Défendre et s’engager

Ce poste qu’elle espérait tant finit même par dépasser ses attentes. Passion et enthousiasme transparaissent d’ailleurs avec force lorsqu’elle évoque les missions qui lui sont confiées: «J’aime particulièrement l’art lorsqu’il est engagé, vecteur d’un message. neimënster me permet de m’inscrire dans cette lignée en programmant des conférences, expositions ou encore spectacles enrichissants, sur des sujets sociétaux forts et variés. J’aimerais encore faire évoluer neimënster en renforçant la résidence d’artistes, pour qu’ils investissent véritablement le lieu!».
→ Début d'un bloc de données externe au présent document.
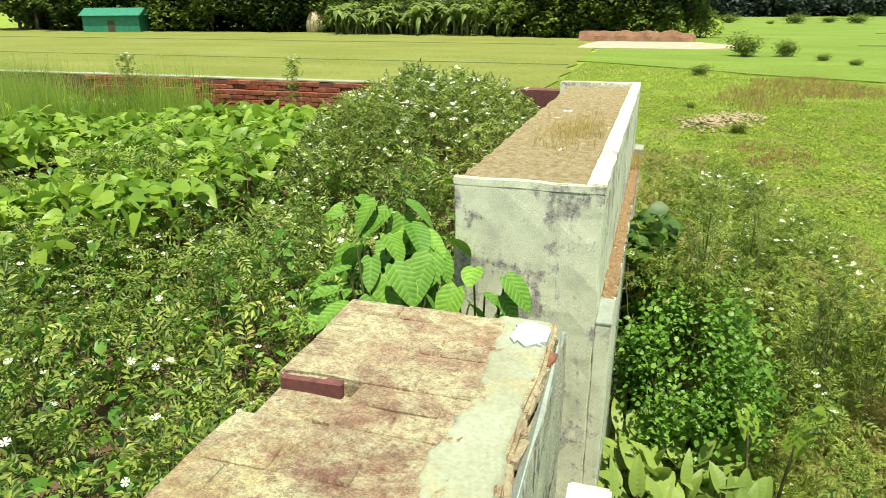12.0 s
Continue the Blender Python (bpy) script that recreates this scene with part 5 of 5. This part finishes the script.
gp = gp[gp[:, 0] > 14.6 + (gp[:, 1] - 14) * 0.06]
n = len(gp)
tagged(scatter("ripe_stubble", TUFT_V, TUFT_F, np.column_stack([gp, np.full(n, GZ + 0.09)]), ang(n), ang(n) * 0.05, np.column_stack([np.full(n, 0.25), np.full(n, 0.25), RNG.uniform(0.1, 0.28, n)]), leaf_mat("ripe_straw", (0.36, 0.30, 0.11), (0.50, 0.42, 0.19), 0.3, 0.6)), "golden ripe crop stalks", "crop", kind="stuff")

# ---- thickets ----


def canopy(name, n, area, height, floor, mats, sizes, label, template="sprig", deep=0.22, flowers=0, fsize=(0.012, 0.026), stems=0, tilt=0.6, up=0.25, gaps=-9.0):
    """Leaves hung through the upper layer of an uneven canopy, with stems below and flowers on top."""
    x0, x1, y0, y1 = area
    top = tagged(new(name), label, "weeds", kind="stuff")
    tv, tf = {"sprig": (SPRIG_V, SPRIG_F), "leaf": (OVAL_V, OVAL_F), "round": (HEART_V, HEART_F)}[template]

    def sample(k):
        p = np.column_stack([RNG.uniform(x0, x1, k), RNG.uniform(y0, y1, k)])
        h = np.array([height(a, b) for a, b in p])
        ok = h > floor + 0.05
        ok &= np.array([noise.noise((a * 3.1, b * 3.1, 5)) + 0.5 * noise.noise((a * 8, b * 8, 5)) > gaps for a, b in p]) | (RNG.uniform(0, 1, k) < 0.2)
        return p[ok], h[ok]

    p, h = sample(n)
    k = len(p)
    d = np.minimum(RNG.exponential(deep, k), (h - floor) * 0.97)
    pos = np.column_stack([p + RNG.normal(0, 0.03, (k, 2)), h - d])
    scatter("leaves", tv, tf, pos, ang(k), RNG.normal(up, tilt, k), RNG.uniform(sizes[0], sizes[1], k), mats, parent=top, roll=RNG.normal(0, 0.5, k))
    if stems:
        p, h = sample(stems)
        k = len(p)
        ln = np.minimum(h - floor, 0.9) * RNG.uniform(0.8, 1.08, k)
        st = np.column_stack([np.full(k, 0.006), np.full(k, 0.006), ln])
        TV = [(-1, 0, 0), (1, 0, 0), (0.5, 0.4, 1), (0, 1, 0)]
        scatter("stems", TV, [(0, 1, 2), (1, 3, 2), (3, 0, 2)], np.column_stack([p, h - ln]), ang(k), RNG.normal(0, 0.22, k), st, STEM, parent=top)
    if flowers:
        p, h = sample(flowers)
        k = len(p)
        scatter("flowers", FLOW_V, FLOW_F, np.column_stack([p, h + RNG.uniform(-0.03, 0.05, k)]), ang(k), RNG.normal(0, 0.5, k), RNG.uniform(fsize[0], fsize[1], k), FLOWER, parent=top, label="small white flowers")
    return top


def weed_h(x, y):
    h = 1.14 + 0.24 * noise.noise((x * 0.8, y * 0.8, 0)) + 0.44 * noise.noise((x * 2.1, y * 2.1, 4)) + 0.16 * noise.noise((x * 6, y * 6, 4))
    h -= 0.25 * max(0, 1 - (-1.15 - x) / 0.35)
    if y > 5.1 and x > -1.5:
        h -= 0.25
    return h


def mound_h(x, y):
    d = ((x + 2.45) / 1.4) ** 2 + ((y - 10.1) / 2.3) ** 2
    if d > 1:
        return 0
    return 0.95 + 0.92 * (1 - d) ** 0.6 + 0.22 * noise.noise((x * 2.2, y * 2.2, 4)) + 0.10 * noise.noise((x * 6, y * 6, 4))


def vine_h(x, y):
    if noise.noise((x * 0.45, y * 0.45, 8)) < -0.25 and y < 8.5:
        return 0
    return 1.12 + 0.20 * noise.noise((x * 0.9, y * 0.9, 2)) + 0.14 * noise.noise((x * 2.4, y * 2.4, 3)) + 0.02 * (12 - y)


def thicket_h(x, y):
    edge = 3.15 + 0.4 * noise.noise((y * 0.5, 2, 2)) - 0.15 * max(0, 8 - y) - 0.12 * max(0, y - 12)
    if x > edge or math.hypot(x - 4.05, y - 13.2) < 0.8:
        return -9
    if x < -0.05:
        return -9
    if y < 8.4 and x < 1.35:
        return -1.62 + 0.2 * noise.noise((x * 4, y * 4, 1))
    if y < 9.0 and x > 1.5 + 0.3 * noise.noise((y * 3, 1, 1)):
        return -9
    t = max(0.0, x / edge)
    h = 0.42 - 1.05 * t ** 1.9 + 0.35 * noise.noise((x * 1.1, y * 0.8, 2)) + 0.25 * noise.noise((x * 3.1, y * 3.1, 6)) + 0.12 * noise.noise((x * 9, y * 9, 6))
    h -= 0.38 * max(0, 7.4 - y) + 0.10 * max(0, y - 11.5)
    return max(h, -1.7)


def skirt_h(x, y):
    d = ((x - 1.95) / 1.35) ** 2 + ((y - 9.8) / 3.4) ** 2
    if d > 1:
        return -9
    return -1.90 + 0.75 * (1 - d) + 0.22 * noise.noise((x * 1.6, y * 1.6, 3)) + 0.1 * noise.noise((x * 5, y * 5, 3))


canopy("weed_thicket", 21000, (-6.2, -1.15, 2.0, 8.6), weed_h, 0.3, WEED, (0.08, 0.20), "feathery green weeds with small white flowers", deep=0.26, flowers=1200, fsize=(0.011, 0.025), stems=1300, gaps=0.02)
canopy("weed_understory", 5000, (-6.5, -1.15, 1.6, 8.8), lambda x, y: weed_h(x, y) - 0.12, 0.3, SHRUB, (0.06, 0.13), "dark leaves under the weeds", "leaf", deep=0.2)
canopy("weed_mound", 14000, (-4.6, -1.0, 7.7, 12.3), mound_h, 0.3, WEED, (0.08, 0.19), "tall mound of flowering weeds by the wall", deep=0.22, flowers=1100, fsize=(0.016, 0.036), stems=800, gaps=-0.12)
canopy("vine_cover", 11000, (-12.5, -3.6, 6.6, 12.35), vine_h, 0.3, VINE, (0.11, 0.23), "broad-leaved vines covering the yard", "round", deep=0.10, tilt=0.6, up=-0.35, gaps=-0.15)
canopy("vine_cover", 1500, (-9, -3.4, 3.0, 7.0), lambda x, y: vine_h(x, y) + 0.02 if noise.noise((x * 0.7, y * 0.7, 4)) > 0.05 else 0, 0.3, VINE, (0.09, 0.19), "broad-leaved vines covering the yard", "round", deep=0.06, tilt=0.45, up=-0.25)
canopy("flowering_thicket", 36000, (-0.05, 4.1, 5.6, 16.0), thicket_h, -1.95, OLIVE, (0.08, 0.20), "olive thicket of flowering weeds outside the wall", deep=0.26, flowers=900, fsize=(0.014, 0.034), gaps=-0.10, stems=900)
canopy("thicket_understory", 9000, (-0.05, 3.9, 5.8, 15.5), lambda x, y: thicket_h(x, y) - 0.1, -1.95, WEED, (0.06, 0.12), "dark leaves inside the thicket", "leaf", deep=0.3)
canopy("low_weeds", 15000, (0.6, 3.4, 6.4, 13.3), skirt_h, -1.97, OLIVE, (0.06, 0.14), "low brownish weeds round the thicket", deep=0.12, stems=600, flowers=160)
sow("dry_weeds", 1.6, 3.5, 7.6, 11.6, 2600, 0.15, 0.42, STALK, "dry brown weeds before the thicket", lambda a, b: noise.noise((a * 1.4, b * 1.4, 9)) > -0.05 and a < 0.9 + 0.2 * (b + 1.2), 0.7, 0.5, wisp=True)
n = 6500
tg = np.column_stack([RNG.uniform(-13.6, -6.8, n), RNG.uniform(7.5, 12.3, n)])
tg = tg[[noise.noise((a * 0.5, b * 0.5, 3)) > -0.1 for a, b in tg]]
n = len(tg)
sz = RNG.uniform(0.75, 1.5, n)
tagged(scatter("tall_grass", TUFT_V, TUFT_F, np.column_stack([tg, np.full(n, 0.6)]), ang(n), RNG.normal(0, 0.2, n), np.column_stack([sz * 0.14, sz * 0.14, sz]), GRASS), "tall pale grass in the yard corner", "grass", kind="stuff")
for sx, sy, hh in ((0.55, 8.6, 1.25), (1.0, 9.4, 1.1), (1.55, 8.2, 0.75), (-5.2, 11.8, 1.9), (-8.0, 11.6, 1.9)):
    tops = canopy("weed_spire", 260, (sx - 0.10, sx + 0.10, sy - 0.10, sy + 0.10), lambda x, y: hh, hh - 1.0, WEED, (0.05, 0.10), "tall weed spire rising over the thicket", deep=0.4, stems=6, flowers=8)


def leafy_ball(name, cx, cy, cz, rx, ry, rz, n, mat, lo, hi, label):
    """A dense shrub: limbs and rounded leaves in clustered shoots."""
    top = tagged(new(name), label, "shrub")
    top.location = (cx, cy, GZ)
    bm = bmesh.new()
    pos = []
    for k in range(46):
        v = Vector((rt.gauss(0, 1), rt.gauss(0, 1), rt.gauss(0.25, 0.8))).normalized() * rt.uniform(0.7, 1.05)
        tip = Vector((v.x * rx, v.y * ry, cz - GZ + v.z * rz))
        limb(bm, (0, 0, 0), tuple(tip), 0.012, 0.003, 4)
        m = n // 46
        pos.append(np.array(tip) + RNG.normal(0, 1, (m, 3)) * np.array([rx, ry, rz]) * 0.17)
    part("branchwork", bm, STEM, top)
    pos = np.concatenate(pos)
    k = len(pos)
    scatter("foliage", [(a * 1.35, b, c) for a, b, c in OVAL_V], OVAL_F, pos, ang(k), RNG.normal(0.1, 0.6, k), RNG.uniform(lo, hi, k), mat, parent=top, roll=RNG.normal(0, 0.5, k))
    return top


leafy_ball("shrub", 0.58, 8.25, -0.48, 0.60, 0.65, 0.75, 8000, SHRUB, 0.035, 0.07, "bright green rounded shrub close to the wall")
leafy_ball("creeper", 0.10, 9.3, 0.1, 0.22, 0.7, 0.55, 240, BUSHLEAF, 0.14, 0.24, "dark large-leaved creeper hanging on the wall")


def big_leaf(w, l, droop, cup, heart=0.0):
    """A broad leaf blade with a midrib and raised side veins, from its base along +y."""
    nu, nv = 9, 28
    vs = []
    for i in range(nu):
        u = i / (nu - 1) * 2 - 1
        for j in range(nv):
            t = j / (nv - 1)
            half = w * 0.5 * (max(0.0, math.sin(math.pi * min(1, (t * 0.96 + 0.04)) ** 0.78)) ** 0.72)
            yy = l * t - heart * l * abs(u) * (1 - t) * 0.5
            z = -droop * l * t * t + cup * abs(u) * half + 0.005 * math.sin(t * 52 - abs(u) * 9) * (1.0 - 0.6 * abs(u)) * l / 0.3
            vs.append((u * half, yy, z))
    return vs, grid_faces(nu, nv)


def leaf_plant(name, label, cat, x, y, z, leaves, mat, stem_r=0.006, group=""):
    """leaves: (turn, stalk height, reach, pitch, width, length) each a blade on its own stalk."""
    top = tagged(new(name), label, cat, group)
    top.location = (x, y, z)
    for turn, hgt, reach, pitch, w, l in leaves:
        a = radians(turn)
        tip = Vector((-math.sin(a) * reach, math.cos(a) * reach, hgt))
        vs, fs = big_leaf(w, l, rt.uniform(0.15, 0.4), rt.uniform(0.1, 0.35), 0.5 if cat == "taro" else 0.15)
        ob = mesh_ob("leaf", vs, fs, mat, smooth=True)
        ob.parent = top
        ob.matrix_local = pose(tip.x, tip.y, tip.z, pitch, rt.uniform(-15, 15), turn)
        bm = bmesh.new()
        limb(bm, (0, 0, -0.1), tuple(tip), stem_r * 1.5, stem_r, 5)
        part("stalk", bm, STEM, top)
    return top


def broad_set(n, hmax, seed, w=0.17, l=0.28):
    r = random.Random(seed)
    return [(r.uniform(110, 250) if k % 4 else r.uniform(0, 360), hmax * (0.35 + 0.65 * k / n), r.uniform(0.06, 0.40) * (1.2 - 0.7 * k / n), r.uniform(-58, 0), w * r.uniform(0.7, 1.2), l * r.uniform(0.7, 1.2)) for k in range(n)]


leaf_plant("broad_leaf_plant", "upright plant with large veined leaves beside the wall end", "plant", -1.42, 6.45, 0.35, broad_set(30, 1.2, 3, 0.19, 0.27), BROAD)
leaf_plant("broad_leaf_plant", "spreading plant with large veined leaves beside weeds", "plant", -1.52, 6.22, 0.35, broad_set(24, 1.05, 13, 0.17, 0.25), BROAD)
leaf_plant("broad_leaf_plant", "spreading plant with large veined leaves in the gap", "plant", -1.12, 6.25, 0.25, broad_set(24, 1.1, 14, 0.17, 0.25), BROAD)
leaf_plant("broad_leaf_plant", "young plant with large veined leaves in the wall gap", "plant", -1.30, 5.75, 0.30, broad_set(26, 1.15, 5, 0.15, 0.22), BROAD)
leaf_plant("broad_leaf_plant", "low plant with large veined leaves in the wall gap", "plant", -0.85, 6.2, 0.20, broad_set(18, 1.1, 6, 0.14, 0.21), BROAD)
leaf_plant("broad_leaf_plant", "low plant with large veined leaves among weeds", "plant", -2.3, 7.6, 0.35, broad_set(16, 0.85, 8, 0.16, 0.26), BROAD)
leaf_plant("taro_plant", "taro with bright upright heart-shaped leaves", "taro", 1.12, 7.45, -1.95, [(35, 1.44, 0.26, 60, 0.22, 0.34), (-48, 1.40, 0.26, 72, 0.20, 0.42), (150, 0.8, 0.25, -20, 0.3, 0.45), (220, 0.5, 0.3, -30, 0.3, 0.45), (-100, 0.35, 0.4, -10, 0.28, 0.42)], TARO, 0.012)
r9 = random.Random(9)
for k in range(30):
    leaf_plant("arum_plant", "clump of pale green upright arum leaves by the wall foot", "arum", r9.uniform(0.0, 1.1), r9.uniform(6.7, 7.9), -1.97,
               [(r9.gauss(0, 45) + (180 if q % 4 == 0 else 0), r9.uniform(0.55, 1.22), r9.uniform(0.02, 0.26), r9.uniform(10, 80), r9.uniform(0.08, 0.14), r9.uniform(0.19, 0.31)) for q in range(14)], ARUM, 0.007, "arum clumps")

# ---- bricks of the back wall, last ----
for c in range(9):
    z = 1.33 - 0.075 * (c + 0.5) + 0.16
    setb = 12.40 if c >= 2 else 12.47
    x = -9.6 + (0.121 if c % 2 else 0)
    while x < -3.2:
        if rnd.random() > (0.12 if c < 2 else 0.03):
            ob = lay(REDS[rnd.randrange(5)], wall_back, x, setb + rnd.uniform(-0.012, 0.008), z, rnd.uniform(-1.5, 1.5), rnd.uniform(-1, 1))
        x += 0.244
part("lime_coping", rough_box(-14.0, -3.0, 12.46, 12.70, 1.490, 1.515, 0.005, 0.01, 0.2), MORTAR, wall_back, "pale lime coping")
Connue pour son engagement féministe, on lui propose en 2015 la présidence du planning familial. «Le poste est particulièrement exposé aux critiques publiques, mais je crois en la cause et j’ai accepté cette responsabilité sans hésiter», explique-t-elle. Depuis son arrivée, des dossiers comme le remboursement de la contraception, la suppression de la taxe tampon ou encore la présence soudaine d’un titulaire de classe lors des séances d’information en école primaire sont traités. Elle conclut sur une note d’espoir: «Je suis pour l’égalité entre les femmes et les hommes et les quotas sont un bon moyen d’y parvenir. A compétences égales, je pense qu’une femme assumerait aussi bien ses responsabilités qu’un homme; or, sans ces quotas, les hommes seraient sans doute privilégiés, surtout pour les postes à responsabilité. Je pense que les femmes doivent arrêter de se sous-évaluer, s’entraider davantage et surtout, oser…».